To say, though, that Szarkowski demonstrates the same unsentimental view and concentrated interest in the down-home American experience as that of his admired forebears is not to say that his is not a highly perceptive and profoundly artistic eye. His 1956 book of photographs, The Idea of Louis Sullivan, documents architecture in a human context. The 1954 picture of Carson Pirie Scott in Chicago contrasts the elaborate rococo facade of the retail emporium with a plain wooden crate on the sidewalk. There’s a dressed-up-to-shop mother and daughter standing on the corner; together with the grandness of the store they capture the style of the time. The photograph is a supremely balanced composition made up of strong vertical elements and the sinuous curves of the facade, rendered in subtle lights and shadows. The seemingly spotlighted pedestrians in the lower right corner are counter-balanced in weight by the crate, and a One Way sign adds the tension of a horizontal accent.

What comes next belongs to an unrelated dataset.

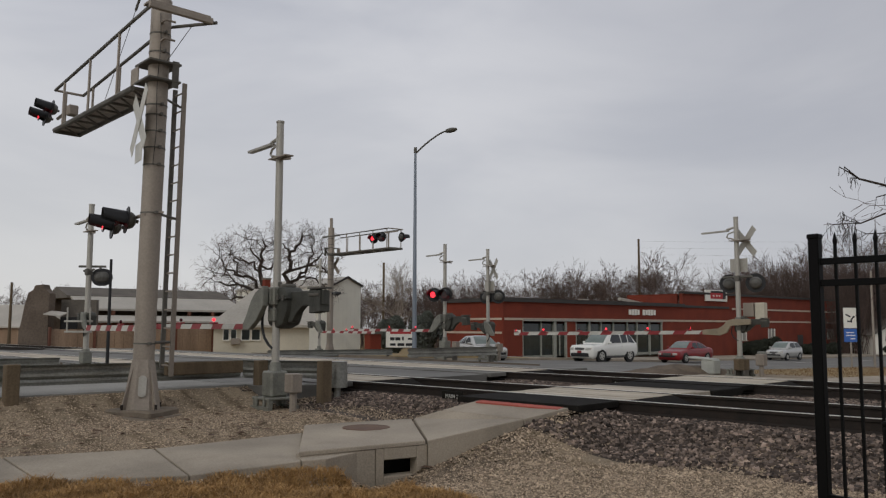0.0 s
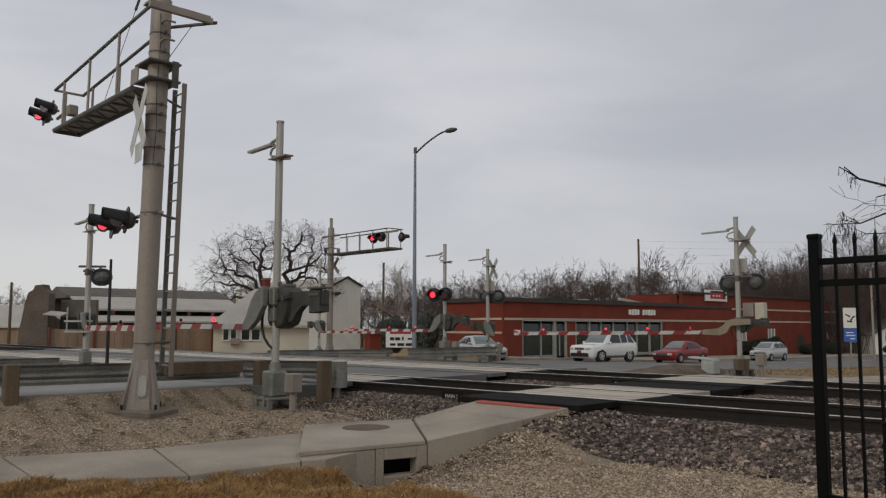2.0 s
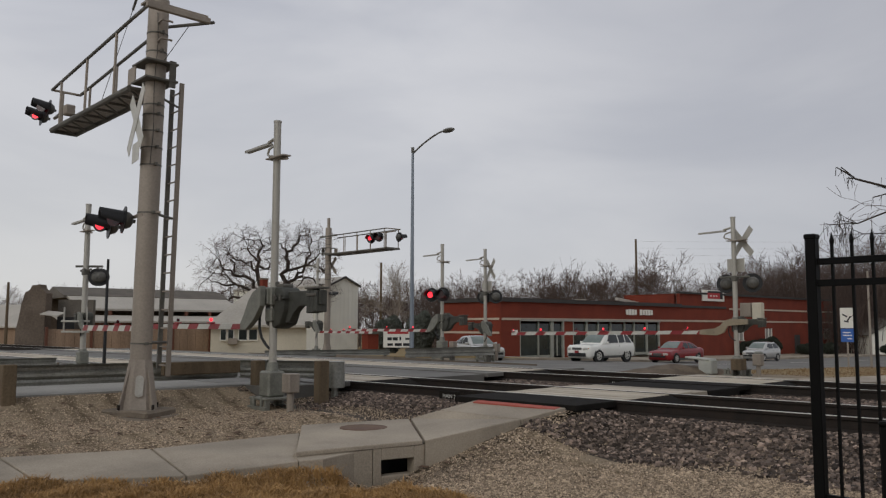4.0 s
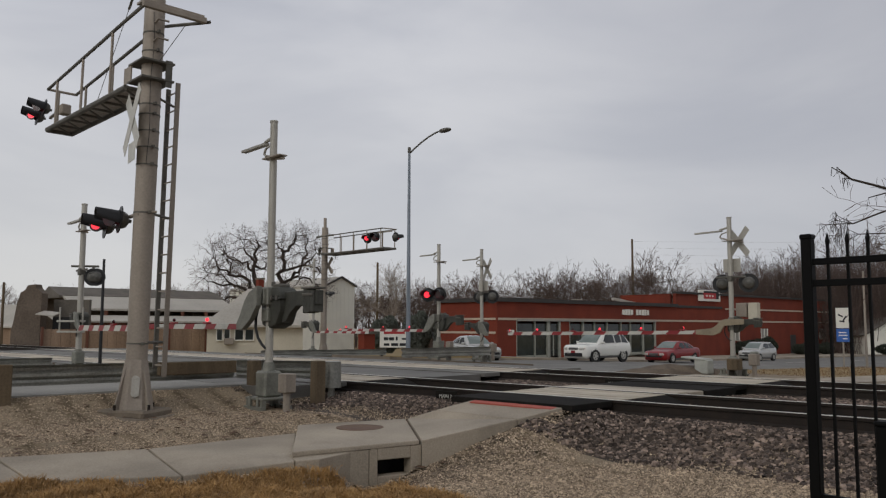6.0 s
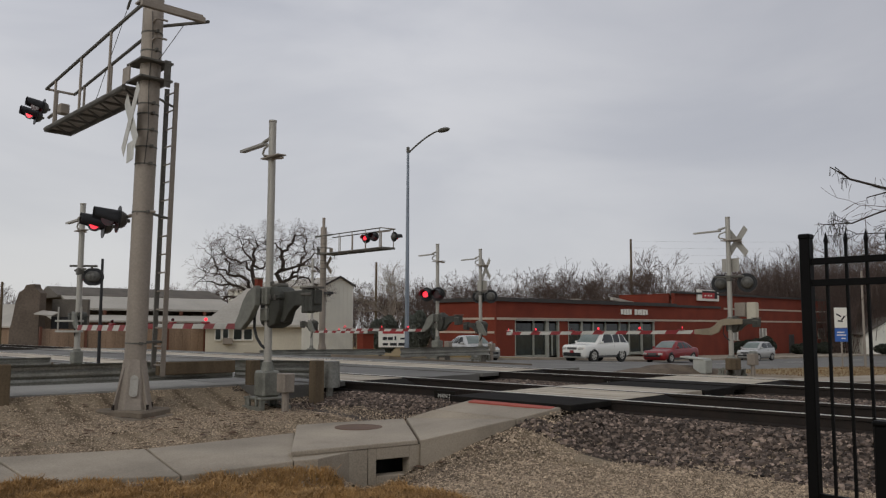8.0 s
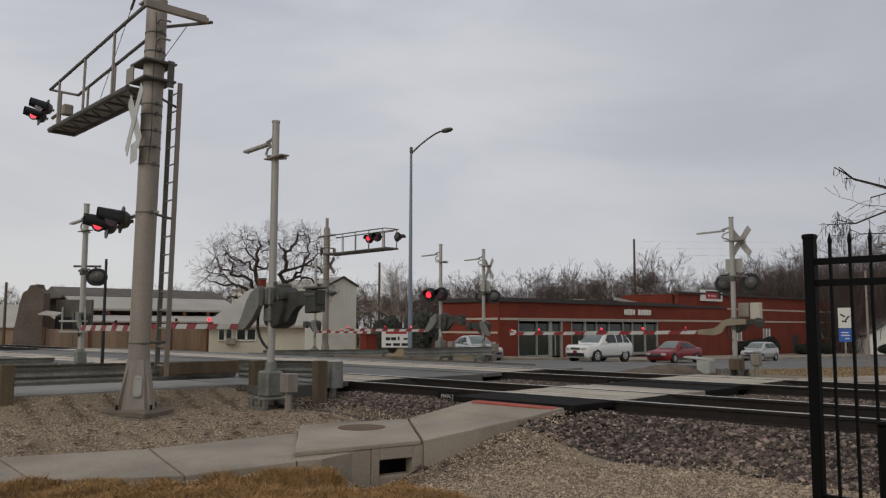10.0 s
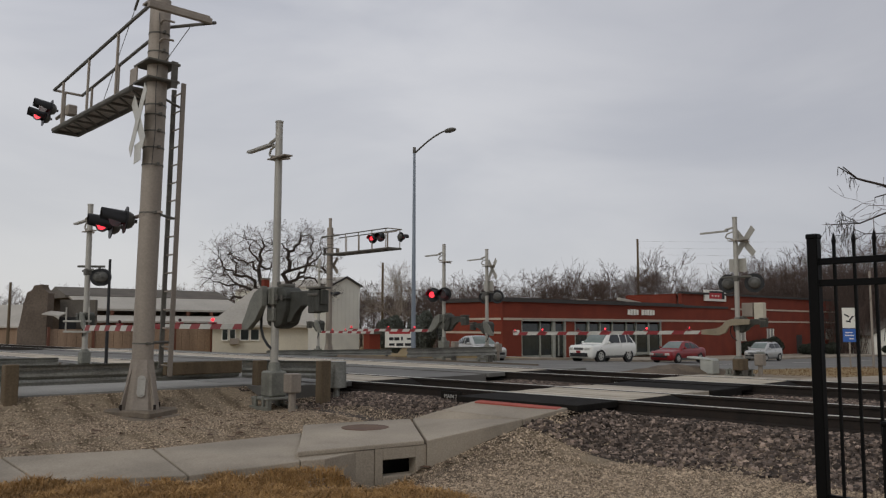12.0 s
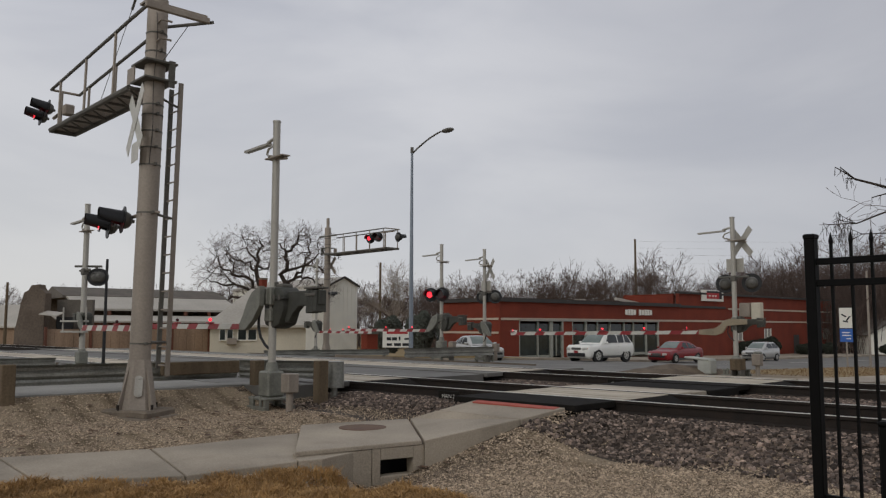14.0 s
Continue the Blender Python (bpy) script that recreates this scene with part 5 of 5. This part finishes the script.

The Sullivan book was followed by The Face of Minnesota, a classic documentation of rural America in what seems today a gentler, simpler time. Szarkowski seems especially drawn to the children–whether at church, a carnival, a feast, or a game of street baseball, these kids look scrubbed, well-behaved and, indeed, innocent.

The work since Szarkowski’s retirement includes a series on the cactus and scrub of the dry Sonoran landscape as well as a return to rural America. Perhaps the single most successful recent work is the triptych, Around the Meadow (1996-1998), a masterful combination of images, composition, and textures. In the center panel, a road leads into the distance, bowered by arching greenery in the full bloom of summer. On the left, a small, plain barn with a leafless tree in the foreground, distinctly autumnal. On the right, another barn, this with a flowering tree in Springtime. The changes of season, the transiency suggested by a road to an unspecified destination, the unpretentious, stolid practicality of the buildings set in this natural beauty–all come together with both transparency and welcome complexity.